**Stored data:**
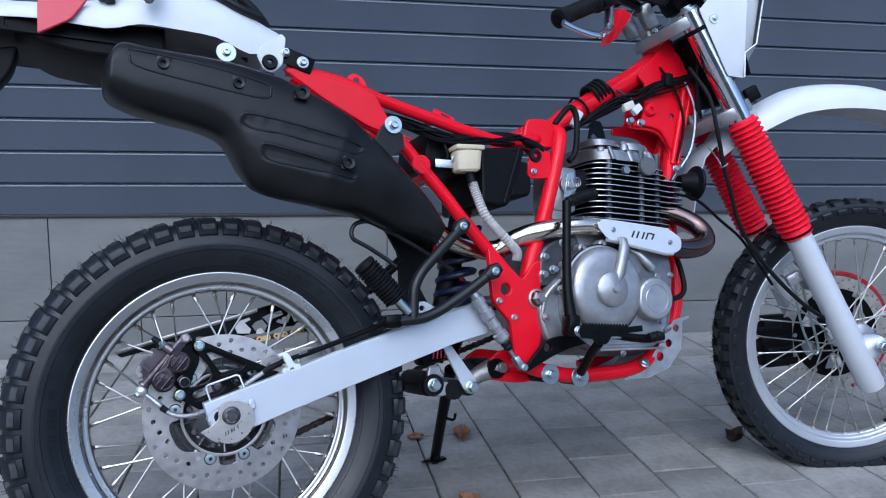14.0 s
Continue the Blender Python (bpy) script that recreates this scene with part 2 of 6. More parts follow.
def braid_steel(name):
    """Woven wire over the hose: u runs round it, v along it."""
    m = material(name, (0.66, 0.66, 0.66), 0.32, 0.9, (0.5, 0.5, 0.5), 300, 0.6)
    n, l = m.node_tree.nodes, m.node_tree.links
    b = n["Principled BSDF"]
    uv = n.new("ShaderNodeUVMap")
    sep = n.new("ShaderNodeSeparateXYZ")
    l.new(uv.outputs["UV"], sep.inputs["Vector"])

    def calc(op, x, y):
        q = n.new("ShaderNodeMath")
        q.operation = op
        for k, v in enumerate((x, y)):
            if isinstance(v, float):
                q.inputs[k].default_value = v
            else:
                l.new(v, q.inputs[k])
        return q.outputs[0]

    bend = calc("PINGPONG", calc("MULTIPLY", sep.outputs["X"], 44.0), math.pi)
    p = n.new("ShaderNodeMath")
    p.operation = "SINE"
    l.new(calc("ADD", calc("MULTIPLY", sep.outputs["Y"], 6600.0), calc("MULTIPLY", bend, 2.4)), p.inputs[0])
    q = n.new("ShaderNodeMath")
    q.operation = "SINE"
    l.new(bend, q.inputs[0])
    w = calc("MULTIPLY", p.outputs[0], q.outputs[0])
    # grooves of the weave are darkened in the base colour too
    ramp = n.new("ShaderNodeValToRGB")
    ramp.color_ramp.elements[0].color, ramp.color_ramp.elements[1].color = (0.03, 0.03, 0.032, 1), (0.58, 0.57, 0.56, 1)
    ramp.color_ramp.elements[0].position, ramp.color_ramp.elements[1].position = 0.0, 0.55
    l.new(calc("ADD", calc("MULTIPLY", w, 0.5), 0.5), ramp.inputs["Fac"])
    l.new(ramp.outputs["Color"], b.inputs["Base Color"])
    bp = n.new("ShaderNodeBump")
    bp.inputs["Strength"].default_value, bp.inputs["Distance"].default_value = 0.6, 0.0003
    l.new(w, bp.inputs["Height"])
    l.new(bp.outputs["Normal"], b.inputs["Normal"])
    return m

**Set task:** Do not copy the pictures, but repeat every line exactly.

**Solution to the exercise:**
14.0 s
Continue the Blender Python (bpy) script that recreates this scene with part 2 of 6. More parts follow.
def braid_steel(name):
    """Woven wire over the hose: u runs round it, v along it."""
    m = material(name, (0.66, 0.66, 0.66), 0.32, 0.9, (0.5, 0.5, 0.5), 300, 0.6)
    n, l = m.node_tree.nodes, m.node_tree.links
    b = n["Principled BSDF"]
    uv = n.new("ShaderNodeUVMap")
    sep = n.new("ShaderNodeSeparateXYZ")
    l.new(uv.outputs["UV"], sep.inputs["Vector"])

    def calc(op, x, y):
        q = n.new("ShaderNodeMath")
        q.operation = op
        for k, v in enumerate((x, y)):
            if isinstance(v, float):
                q.inputs[k].default_value = v
            else:
                l.new(v, q.inputs[k])
        return q.outputs[0]

    bend = calc("PINGPONG", calc("MULTIPLY", sep.outputs["X"], 44.0), math.pi)
    p = n.new("ShaderNodeMath")
    p.operation = "SINE"
    l.new(calc("ADD", calc("MULTIPLY", sep.outputs["Y"], 6600.0), calc("MULTIPLY", bend, 2.4)), p.inputs[0])
    q = n.new("ShaderNodeMath")
    q.operation = "SINE"
    l.new(bend, q.inputs[0])
    w = calc("MULTIPLY", p.outputs[0], q.outputs[0])
    # grooves of the weave are darkened in the base colour too
    ramp = n.new("ShaderNodeValToRGB")
    ramp.color_ramp.elements[0].color, ramp.color_ramp.elements[1].color = (0.03, 0.03, 0.032, 1), (0.58, 0.57, 0.56, 1)
    ramp.color_ramp.elements[0].position, ramp.color_ramp.elements[1].position = 0.0, 0.55
    l.new(calc("ADD", calc("MULTIPLY", w, 0.5), 0.5), ramp.inputs["Fac"])
    l.new(ramp.outputs["Color"], b.inputs["Base Color"])
    bp = n.new("ShaderNodeBump")
    bp.inputs["Strength"].default_value, bp.inputs["Distance"].default_value = 0.6, 0.0003
    l.new(w, bp.inputs["Height"])
    l.new(bp.outputs["Normal"], b.inputs["Normal"])
    return m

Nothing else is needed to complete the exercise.